Jefferson leaves his two younger daughters behind when he takes Patsy to France with him. He doesn’t seem nearly as troubled by the separation as Patsy does, who frets that she isn’t fulfilling her promise to her mother to keep the family together. When Patsy’s youngest sister dies, Patsy feels the deepest sense of guilt, not Jefferson. It’s also Patsy, not Jefferson, who feels a pressing need to have Polly join them in Paris. Polly leaves behind her friends and familiar life in Virginia, willing to make the long journey to England for her father. However, Jefferson does not equally prioritize Polly: He does not meet her in England to accompany her the rest of the way to France because he’s afraid of missing a visit from his mistress. Patsy and Polly have made choices that have altered their lives for the sake of the family, whereas Jefferson continues to distance himself from his emotions and his own daughters.

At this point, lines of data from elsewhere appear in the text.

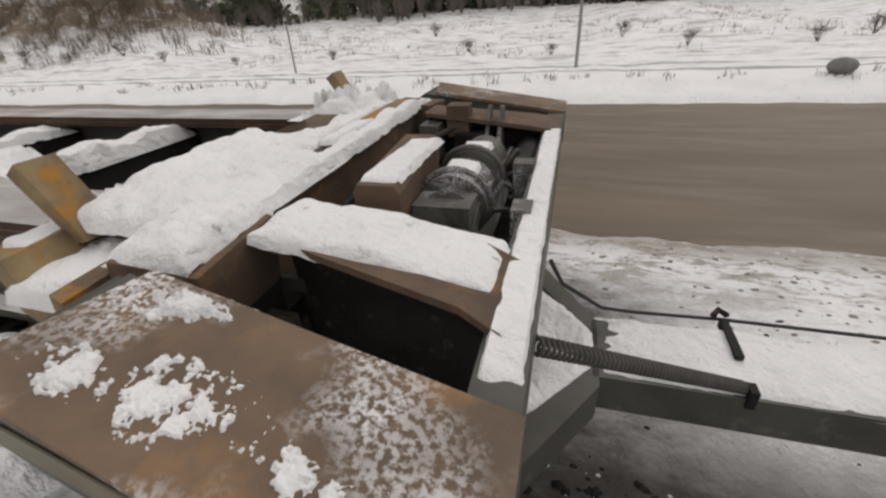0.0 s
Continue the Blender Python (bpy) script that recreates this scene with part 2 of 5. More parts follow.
M_POLE = mat("galvanised_pole", (0.3, 0.3, 0.3), (0.24, 0.24, 0.24), 5, 0.5, 0.03)
M_WOODPOLE = mat("grey_wood_pole", (0.3, 0.27, 0.24), (0.22, 0.2, 0.18), 5, 0.9, 0.1)
M_STONE = mat("grey_boulder", (0.24, 0.235, 0.225), (0.17, 0.165, 0.16), 5, 0.9, 0.5, 15)
M_SLUSH = mat("brown_puddle_ice", (0.17, 0.15, 0.125), (0.12, 0.105, 0.09), 8, 0.45, 0.15, 30)
M_ROAD = mat("wet_gritty_asphalt", (0.152, 0.117, 0.084), (0.105, 0.082, 0.059), 0.9, 0.55, 0.25, 55, c3=(0.2, 0.17, 0.135), scale3=2.0, lo3=0.5, hi3=0.75, stretch=(0.25, 1.6, 1), dist=0.012)


def ground_material():
    """Snow with trampled, driven and grassy stretches laid out along the plan."""
    m = bpy.data.materials.new("trampled_snow_ground")
    m.use_nodes = True
    n, l = m.node_tree.nodes, m.node_tree.links
    p = n["Principled BSDF"]
    g = n.new("ShaderNodeNewGeometry")
    sep = n.new("ShaderNodeSeparateXYZ")
    l.new(g.outputs["Position"], sep.inputs[0])

    def tex(s, d=7.0, stretch=(1, 1, 1), r=0.65):
        mp = n.new("ShaderNodeMapping")
        mp.inputs["Scale"].default_value = stretch
        l.new(g.outputs["Position"], mp.inputs[0])
        t = n.new("ShaderNodeTexNoise")
        t.inputs["Scale"].default_value, t.inputs["Detail"].default_value, t.inputs["Roughness"].default_value = s, d, r
        l.new(mp.outputs[0], t.inputs["Vector"])
        return t.outputs["Fac"]

    def ramp(src, a, b, c=0.0, d=1.0):
        r = n.new("ShaderNodeMapRange")
        r.inputs["From Min"].default_value, r.inputs["From Max"].default_value = a, b
        r.inputs["To Min"].default_value, r.inputs["To Max"].default_value = c, d
        l.new(src, r.inputs["Value"])
        return r.outputs[0]

    def op(kind, a, b):
        x = n.new("ShaderNodeMath")
        x.operation = kind
        x.use_clamp = True
        for i, v in ((0, a), (1, b)):
            if isinstance(v, float):
                x.inputs[i].default_value = v
            else:
                l.new(v, x.inputs[i])
        return x.outputs[0]

    def mix(f, a, b):
        x = n.new("ShaderNodeMixRGB")
        l.new(f, x.inputs[0])
        for i, v in ((1, a), (2, b)):
            if isinstance(v, tuple):
                x.inputs[i].default_value = (*v, 1)
            else:
                l.new(v, x.inputs[i])
        return x.outputs[0]

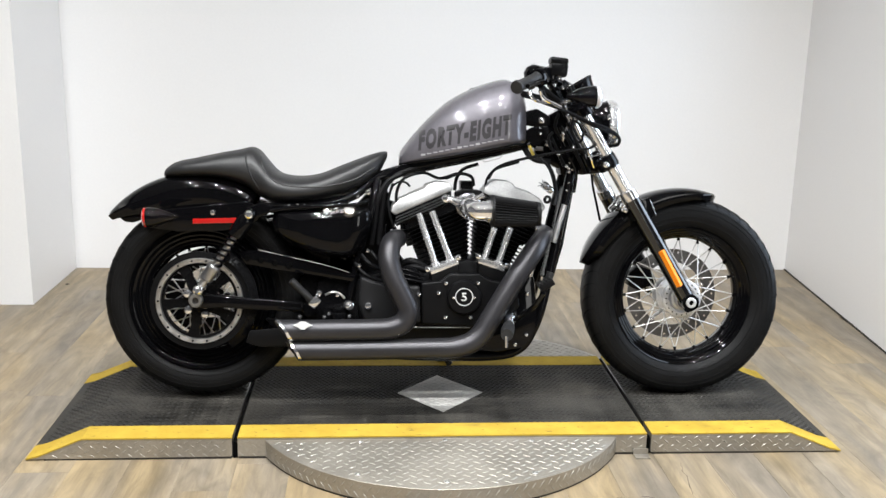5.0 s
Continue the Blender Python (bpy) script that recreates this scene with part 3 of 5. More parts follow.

The liaison with Maria shocks Patsy, but it pales in comparison to Jefferson’s affair with Sally. This relationship, more than any other, tests Patsy’s ideal vision of her father. Jefferson himself seems to recognize the paradox between his public persona and his private desires: He’s so ashamed that he can’t bring himself to speak to his daughter about it. This moment is a turning point for Patsy; whereas she once idolized her father, she now realizes that he is simply human.
Although Jefferson is aware of the conflict between public and private, he never resolves it. He merely buries his secret urges under a veneer of respectability. Jefferson and Patsy have a long conversation about the importance of an untarnished reputation, a theme that provides motivation for Jefferson’s suppression of the truth: Jefferson seems willing to face a lifetime of secret shame in order to preserve the good opinion of the rest of the world.